■ **Data section**
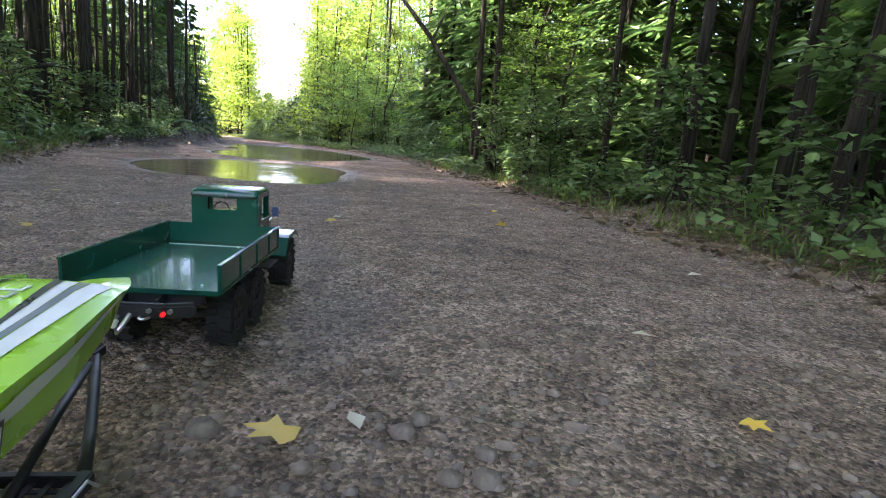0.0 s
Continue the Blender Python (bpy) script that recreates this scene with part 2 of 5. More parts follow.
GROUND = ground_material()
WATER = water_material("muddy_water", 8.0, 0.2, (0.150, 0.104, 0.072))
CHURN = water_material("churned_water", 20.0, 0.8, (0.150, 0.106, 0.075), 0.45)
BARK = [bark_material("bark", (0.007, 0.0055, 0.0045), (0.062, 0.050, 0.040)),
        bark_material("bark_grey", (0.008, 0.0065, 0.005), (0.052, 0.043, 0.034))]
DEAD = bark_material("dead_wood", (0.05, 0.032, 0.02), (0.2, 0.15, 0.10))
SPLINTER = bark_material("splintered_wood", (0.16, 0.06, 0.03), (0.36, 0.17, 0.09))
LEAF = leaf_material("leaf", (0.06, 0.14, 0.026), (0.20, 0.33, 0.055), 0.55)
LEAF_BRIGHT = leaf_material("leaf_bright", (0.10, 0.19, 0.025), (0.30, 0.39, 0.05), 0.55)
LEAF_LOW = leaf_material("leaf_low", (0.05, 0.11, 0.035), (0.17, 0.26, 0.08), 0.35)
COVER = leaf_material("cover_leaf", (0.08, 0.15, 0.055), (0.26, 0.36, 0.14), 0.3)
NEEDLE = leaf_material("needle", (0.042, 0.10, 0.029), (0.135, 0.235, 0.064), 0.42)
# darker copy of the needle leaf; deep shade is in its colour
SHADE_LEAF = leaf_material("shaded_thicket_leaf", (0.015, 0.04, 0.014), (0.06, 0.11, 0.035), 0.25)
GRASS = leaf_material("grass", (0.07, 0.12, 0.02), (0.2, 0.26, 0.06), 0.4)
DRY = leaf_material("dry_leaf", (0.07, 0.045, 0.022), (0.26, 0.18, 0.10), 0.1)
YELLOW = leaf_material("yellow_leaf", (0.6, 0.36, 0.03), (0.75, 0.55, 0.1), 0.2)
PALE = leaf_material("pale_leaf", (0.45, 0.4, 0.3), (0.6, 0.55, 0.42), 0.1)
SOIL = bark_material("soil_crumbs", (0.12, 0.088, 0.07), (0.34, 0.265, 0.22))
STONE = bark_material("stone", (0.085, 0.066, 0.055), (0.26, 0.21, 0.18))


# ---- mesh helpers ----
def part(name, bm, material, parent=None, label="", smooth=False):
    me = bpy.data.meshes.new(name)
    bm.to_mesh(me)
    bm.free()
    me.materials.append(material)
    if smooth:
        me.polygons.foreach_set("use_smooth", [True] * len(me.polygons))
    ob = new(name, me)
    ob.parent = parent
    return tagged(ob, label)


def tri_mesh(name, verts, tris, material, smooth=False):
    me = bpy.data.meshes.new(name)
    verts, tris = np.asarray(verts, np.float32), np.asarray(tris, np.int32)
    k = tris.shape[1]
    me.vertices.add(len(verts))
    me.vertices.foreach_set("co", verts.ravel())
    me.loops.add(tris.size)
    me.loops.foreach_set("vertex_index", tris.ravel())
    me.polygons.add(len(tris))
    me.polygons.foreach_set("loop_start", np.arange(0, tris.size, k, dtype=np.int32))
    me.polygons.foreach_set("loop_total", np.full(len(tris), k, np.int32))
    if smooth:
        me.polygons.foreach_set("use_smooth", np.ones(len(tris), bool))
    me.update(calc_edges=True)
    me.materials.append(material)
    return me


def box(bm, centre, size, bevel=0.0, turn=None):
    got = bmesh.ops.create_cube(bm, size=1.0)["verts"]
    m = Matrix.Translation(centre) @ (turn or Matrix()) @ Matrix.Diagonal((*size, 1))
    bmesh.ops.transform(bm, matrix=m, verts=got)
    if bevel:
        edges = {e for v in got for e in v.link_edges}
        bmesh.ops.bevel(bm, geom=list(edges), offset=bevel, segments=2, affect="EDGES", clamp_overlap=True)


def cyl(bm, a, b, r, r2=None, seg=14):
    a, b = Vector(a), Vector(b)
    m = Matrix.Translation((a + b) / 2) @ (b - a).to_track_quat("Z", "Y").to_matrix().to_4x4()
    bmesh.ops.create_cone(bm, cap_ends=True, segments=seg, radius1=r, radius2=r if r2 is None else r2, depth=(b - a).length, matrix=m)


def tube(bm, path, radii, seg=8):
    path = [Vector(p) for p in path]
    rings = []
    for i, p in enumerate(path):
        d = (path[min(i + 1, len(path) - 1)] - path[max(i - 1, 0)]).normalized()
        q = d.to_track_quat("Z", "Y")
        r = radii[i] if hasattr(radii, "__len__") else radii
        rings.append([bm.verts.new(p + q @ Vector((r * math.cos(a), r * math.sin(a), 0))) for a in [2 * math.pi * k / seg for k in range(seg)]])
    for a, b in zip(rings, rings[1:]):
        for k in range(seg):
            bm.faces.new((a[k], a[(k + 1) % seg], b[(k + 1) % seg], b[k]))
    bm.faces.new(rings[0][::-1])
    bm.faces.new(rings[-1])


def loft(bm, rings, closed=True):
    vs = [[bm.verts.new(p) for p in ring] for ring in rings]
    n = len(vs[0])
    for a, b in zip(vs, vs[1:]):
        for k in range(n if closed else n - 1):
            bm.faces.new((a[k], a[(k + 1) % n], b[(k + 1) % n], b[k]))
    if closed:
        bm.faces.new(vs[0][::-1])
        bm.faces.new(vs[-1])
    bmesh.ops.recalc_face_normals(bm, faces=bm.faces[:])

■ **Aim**
Filter lines by "part" and return each hit.

■ **Result of the task**
Continue the Blender Python (bpy) script that recreates this scene with part 2 of 5. More parts follow.
def part(name, bm, material, parent=None, label="", smooth=False):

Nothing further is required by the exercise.